Abdülhak Şinasi Hisar'ın bu kitabı Selim İleri'nin sunuşuyla başlıyor.
" Tam elli yıl önce, 1955’te Abdülhak Şinasi Hisar Veled Çelebi’den söz açarken, “Muharrirler ölünce çoklarının yazıları da ölmüş duyuluyor” yakınmasını dile getirmiş.
Onun bütün eserinde unutulanlara şefkati var. Geçip giden zamana üzüldüğü kadar, unutulmuşlara da üzülüyor.
Belki günün birinde eserinin unutulacağından ürküyor... "
Maalesef korktuğu başına gelmiş yazarımızın kitaplarının baskısının da günümüzde bulunamayışı sebebiyle eserleri unutulmuş. Okunma sayıları oldukça düşük.
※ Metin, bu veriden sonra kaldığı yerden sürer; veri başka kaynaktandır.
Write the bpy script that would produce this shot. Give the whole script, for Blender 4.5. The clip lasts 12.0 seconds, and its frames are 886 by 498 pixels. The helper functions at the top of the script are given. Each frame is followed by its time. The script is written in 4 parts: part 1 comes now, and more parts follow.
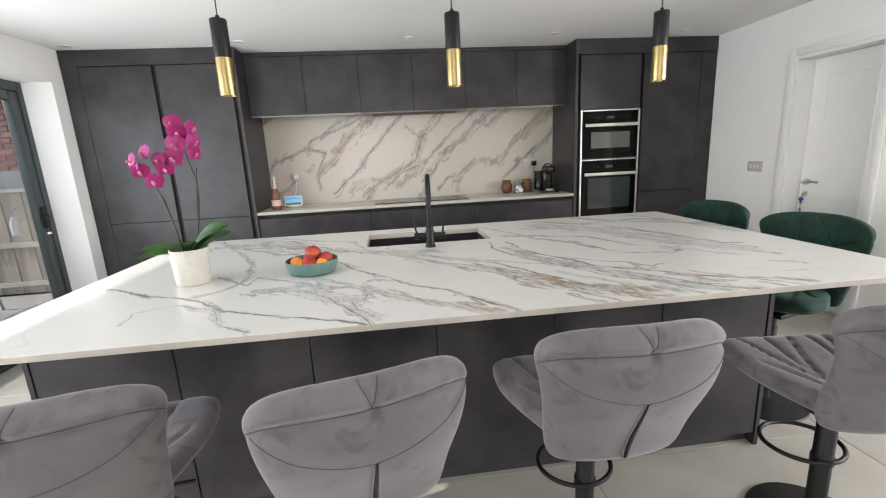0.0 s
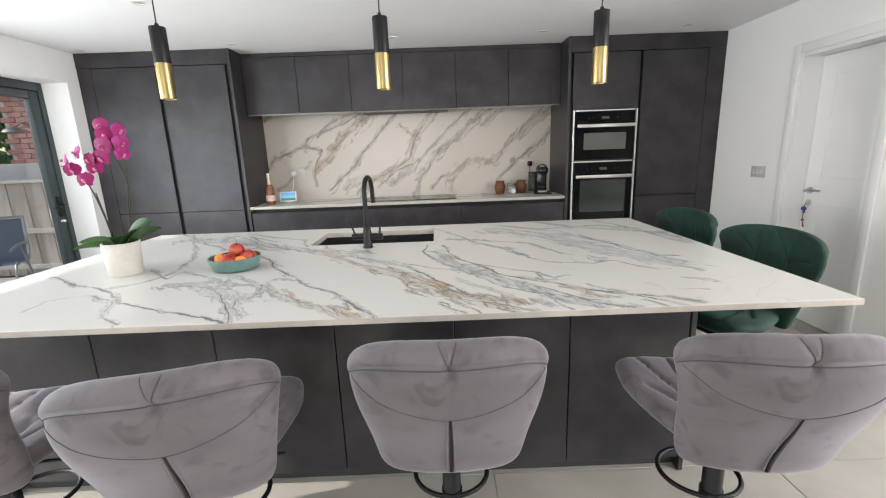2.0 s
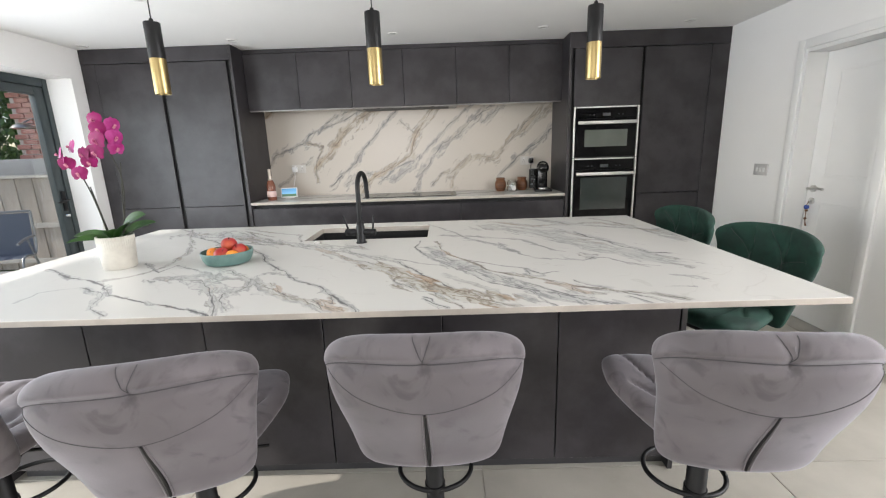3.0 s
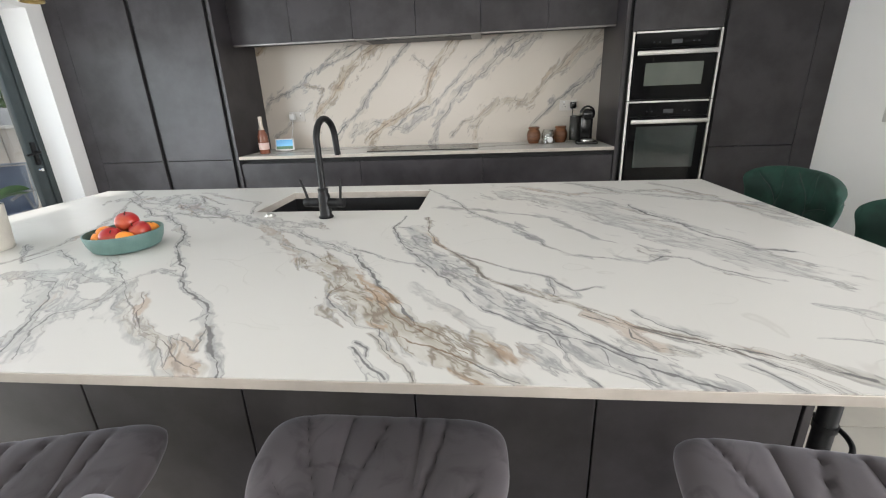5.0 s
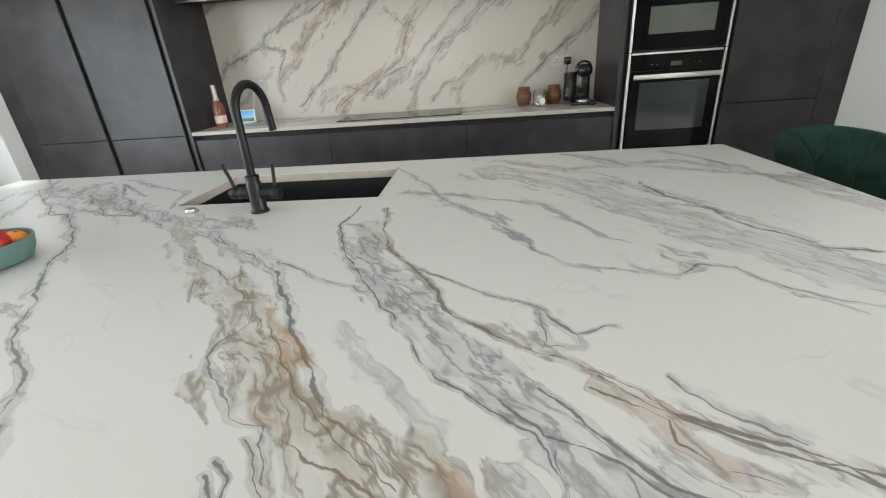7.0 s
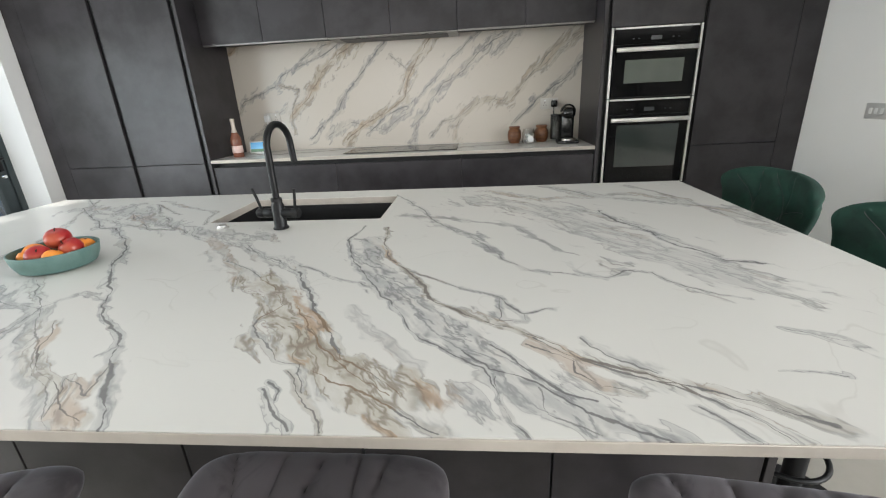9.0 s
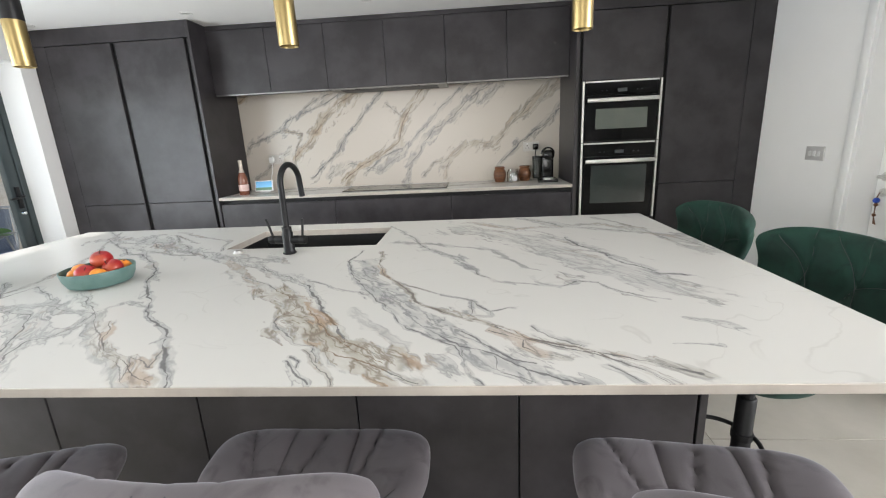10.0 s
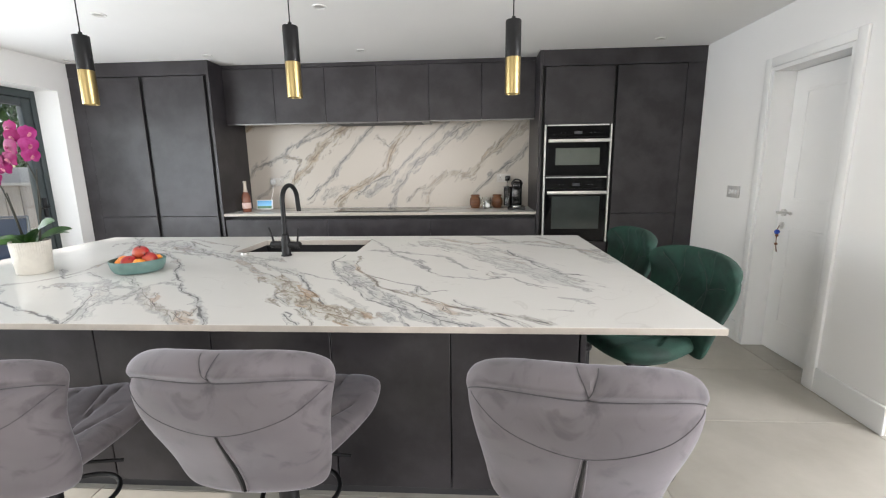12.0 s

Abdülhak Şinasi'nin çok daha fazla okunmayı hakettiğini düşünüyor ve bu incelemeyi yazmayı görev biliyorum. :)
Abdülhak Şinasi Hisar'ın bu kitabında dergilere, gazetelere yazdığı yazılarını okuyoruz. Bu yazılarda kitap yazma süreçleri, tercümeler, kitap okumak hakkında yazarın görüşlerini okuyoruz ve son olarak da Yakup Kadri'nin Hüküm Gecesi, Ali Zeki Bey'in Alev'i, Peyami Safa'nın 9.Hariciye Koğuşu hakkındaki eleştiri yazılarıyla kitap sonlanıyor. Abdülhak Şinasi Hisar'ın şiirsel üslubu tüm kitaba hakim ve bu okumayı daha keyifli hale getiriyor. Olur da kitabı şans eseri bulabilirseniz herkesin okumasını tavsiye ederim.